WHAT YOU NEED TO DO: Copy the data precisely, character for character, and leave out every picture.

LISTED ENTRIES:

** start **

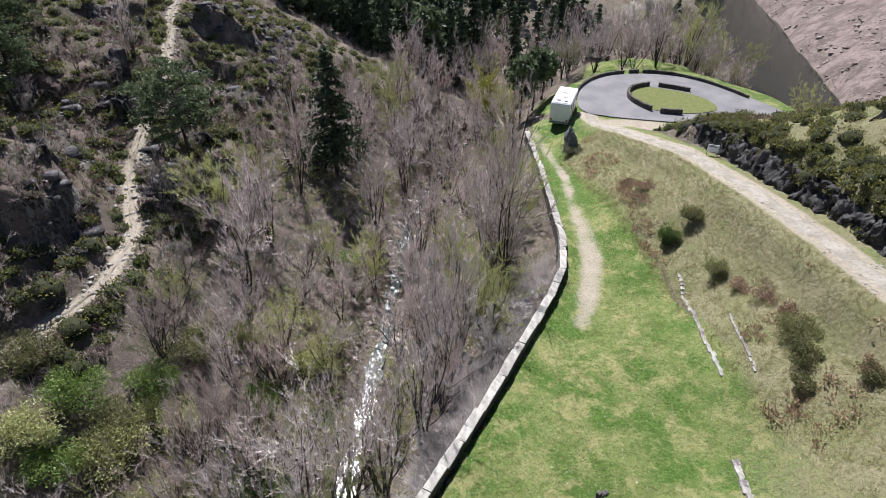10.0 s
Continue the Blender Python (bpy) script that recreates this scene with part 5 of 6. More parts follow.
def rock_face():
    """The split rock of the road cutting, in upright ribs."""
    foot = smooth_line([(20.2, 93.5, 0), (19.95, 89, 0), (20.35, 84.6, 0), (20.95, 79, 0), (21.5, 74, 0), (21.85, 70, 0), (22.1, 66, 0), (22.4, 63, 0)], 0.09)
    rows = 10
    n = len(foot)
    d = np.gradient(foot[:, :2], axis=0)
    d /= np.linalg.norm(d, axis=1)[:, None]
    side = np.stack([-d[:, 1], d[:, 0]], 1)
    side *= np.sign(side[:, :1])
    s = np.arange(n) * 0.09

    def blocks(u, v, seed):
        """One random value to each block of the split rock."""
        h = np.sin(np.floor(u) * 127.1 + np.floor(v) * 311.7 + seed * 74.7) * 43758.5453
        return h - np.floor(h)
    z0 = height(foot[:, 0], foot[:, 1]) - 0.25
    tall = (1.2 + 0.9 * blocks(s / 1.1, s * 0, 1) + 0.5 * blocks(s / 0.42, s * 0, 2)) * np.clip(np.minimum(s, s[-1] - s) / 2.5, 0.15, 1)
    V = []
    for r in range(rows + 3):
        k = min(1.0, r / rows)
        z = z0 + tall * k
        u = s + 0.35 * k * tall + 0.25 * vnoise(s, s * 0, 1.5, 73)
        rib = 0.75 * blocks(u / 0.85, k * 2.2 + blocks(u / 0.85, s * 0, 3), 4) + 0.45 * blocks(u / 0.33, k * 4.0 + blocks(u / 0.33, s * 0, 5), 6) + 0.14 * (vnoise(s, z, 0.3, 76) - 0.5)
        back = 0.75 + 0.5 * k - rib + (max(0, r - rows)) * 0.8
        V.append(np.stack([foot[:, 0] + side[:, 0] * back, foot[:, 1] + side[:, 1] * back, z - max(0, r - rows) * 0.25], 1))
    v = np.concatenate(V)
    i = (np.arange(rows + 2)[:, None] * n + np.arange(n - 1)[None]).ravel()
    ob = soup("rock_face", v, np.stack([i, i + 1, i + n + 1, i + n], 1), M_ROCKCUT)
    return tagged(ob, "dark split rock face of the road cutting", "rock", kind="structure")


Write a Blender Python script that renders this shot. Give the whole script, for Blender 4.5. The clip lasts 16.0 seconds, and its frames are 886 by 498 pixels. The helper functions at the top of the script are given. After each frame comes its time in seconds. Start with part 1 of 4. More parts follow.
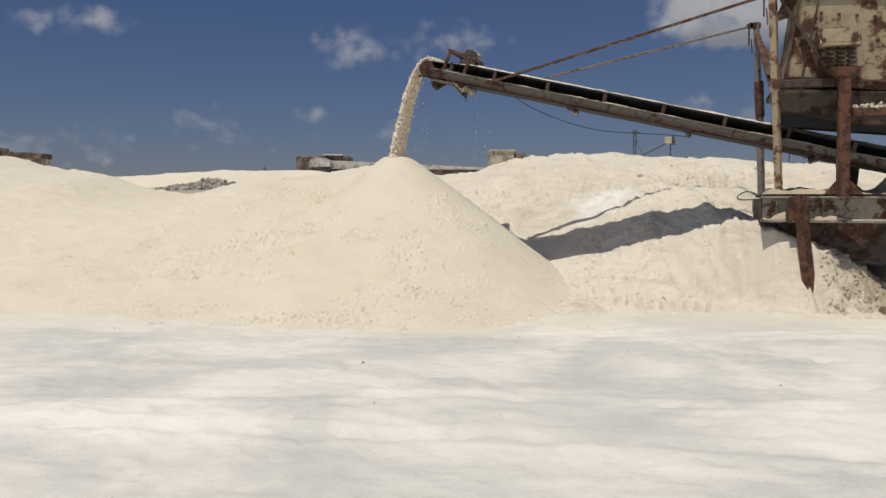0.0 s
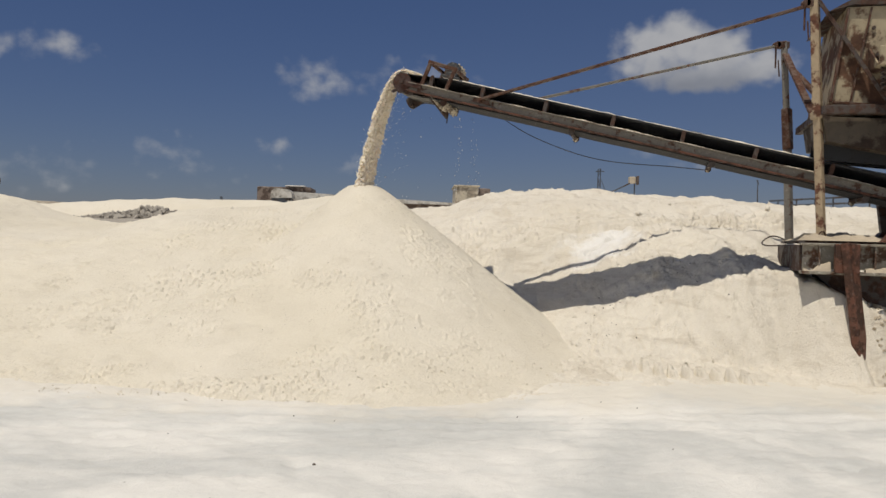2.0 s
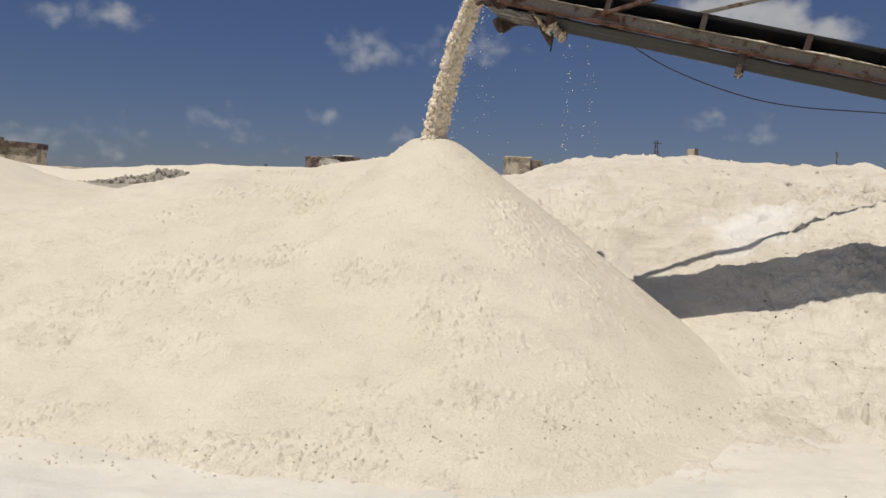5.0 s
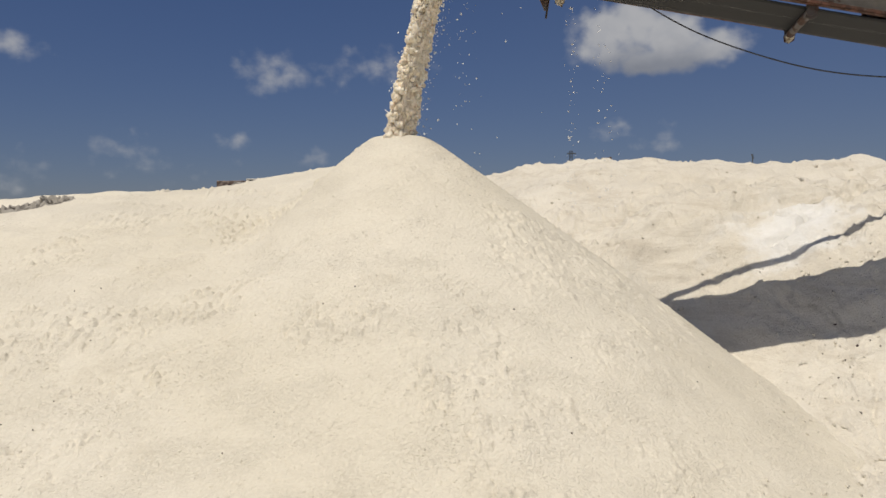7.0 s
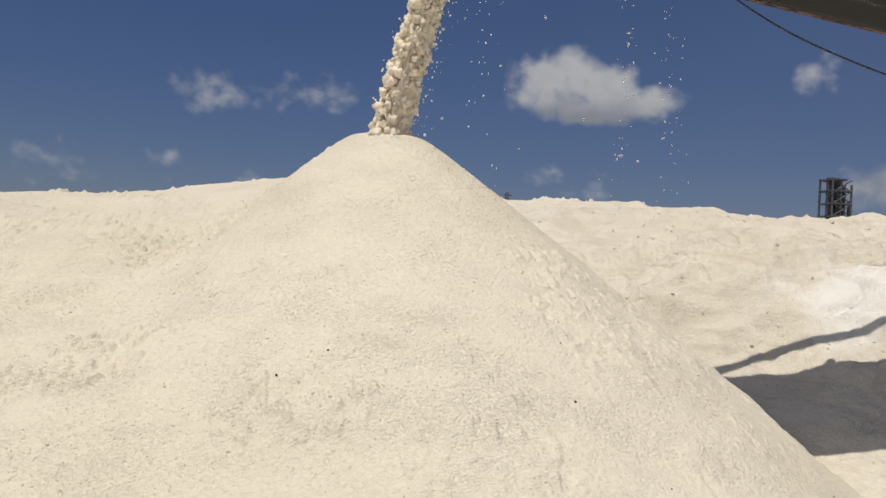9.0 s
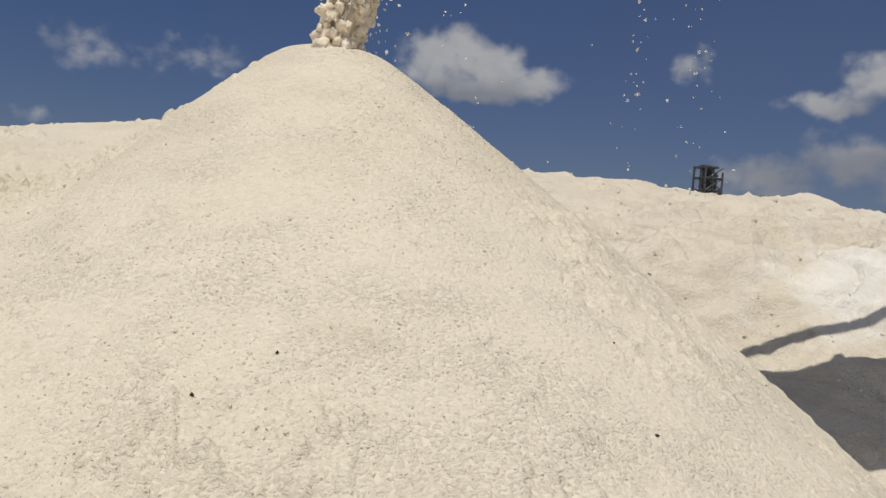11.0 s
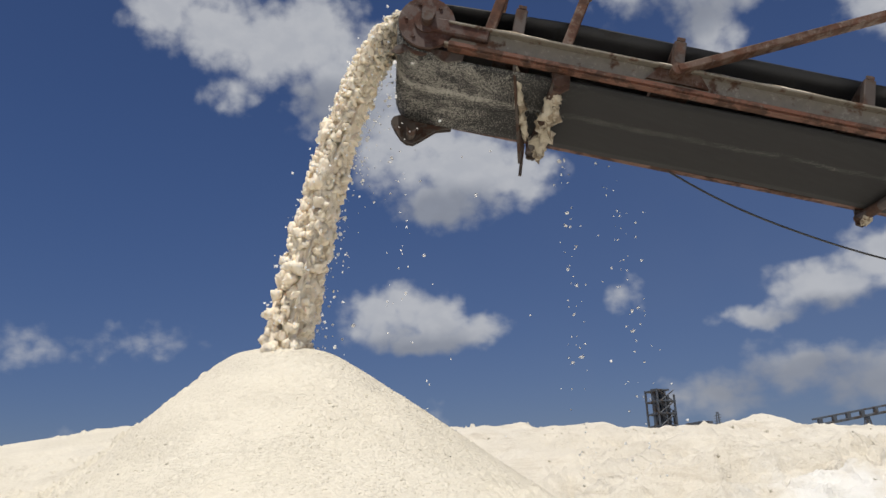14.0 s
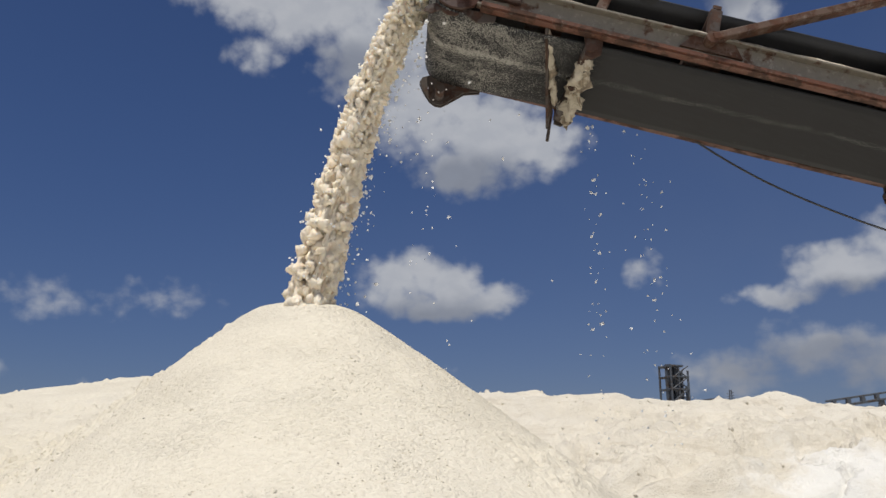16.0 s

** end **

REPLY TO THE EXERCISE:
10.0 s
Continue the Blender Python (bpy) script that recreates this scene with part 5 of 6. More parts follow.
def rock_face():
    """The split rock of the road cutting, in upright ribs."""
    foot = smooth_line([(20.2, 93.5, 0), (19.95, 89, 0), (20.35, 84.6, 0), (20.95, 79, 0), (21.5, 74, 0), (21.85, 70, 0), (22.1, 66, 0), (22.4, 63, 0)], 0.09)
    rows = 10
    n = len(foot)
    d = np.gradient(foot[:, :2], axis=0)
    d /= np.linalg.norm(d, axis=1)[:, None]
    side = np.stack([-d[:, 1], d[:, 0]], 1)
    side *= np.sign(side[:, :1])
    s = np.arange(n) * 0.09

    def blocks(u, v, seed):
        """One random value to each block of the split rock."""
        h = np.sin(np.floor(u) * 127.1 + np.floor(v) * 311.7 + seed * 74.7) * 43758.5453
        return h - np.floor(h)
    z0 = height(foot[:, 0], foot[:, 1]) - 0.25
    tall = (1.2 + 0.9 * blocks(s / 1.1, s * 0, 1) + 0.5 * blocks(s / 0.42, s * 0, 2)) * np.clip(np.minimum(s, s[-1] - s) / 2.5, 0.15, 1)
    V = []
    for r in range(rows + 3):
        k = min(1.0, r / rows)
        z = z0 + tall * k
        u = s + 0.35 * k * tall + 0.25 * vnoise(s, s * 0, 1.5, 73)
        rib = 0.75 * blocks(u / 0.85, k * 2.2 + blocks(u / 0.85, s * 0, 3), 4) + 0.45 * blocks(u / 0.33, k * 4.0 + blocks(u / 0.33, s * 0, 5), 6) + 0.14 * (vnoise(s, z, 0.3, 76) - 0.5)
        back = 0.75 + 0.5 * k - rib + (max(0, r - rows)) * 0.8
        V.append(np.stack([foot[:, 0] + side[:, 0] * back, foot[:, 1] + side[:, 1] * back, z - max(0, r - rows) * 0.25], 1))
    v = np.concatenate(V)
    i = (np.arange(rows + 2)[:, None] * n + np.arange(n - 1)[None]).ravel()
    ob = soup("rock_face", v, np.stack([i, i + 1, i + n + 1, i + n], 1), M_ROCKCUT)
    return tagged(ob, "dark split rock face of the road cutting", "rock", kind="structure")


Write a Blender Python script that renders this shot. Give the whole script, for Blender 4.5. The clip lasts 16.0 seconds, and its frames are 886 by 498 pixels. The helper functions at the top of the script are given. After each frame comes its time in seconds. Start with part 1 of 4. More parts follow.
0.0 s
2.0 s
5.0 s
7.0 s
9.0 s
11.0 s
14.0 s
16.0 s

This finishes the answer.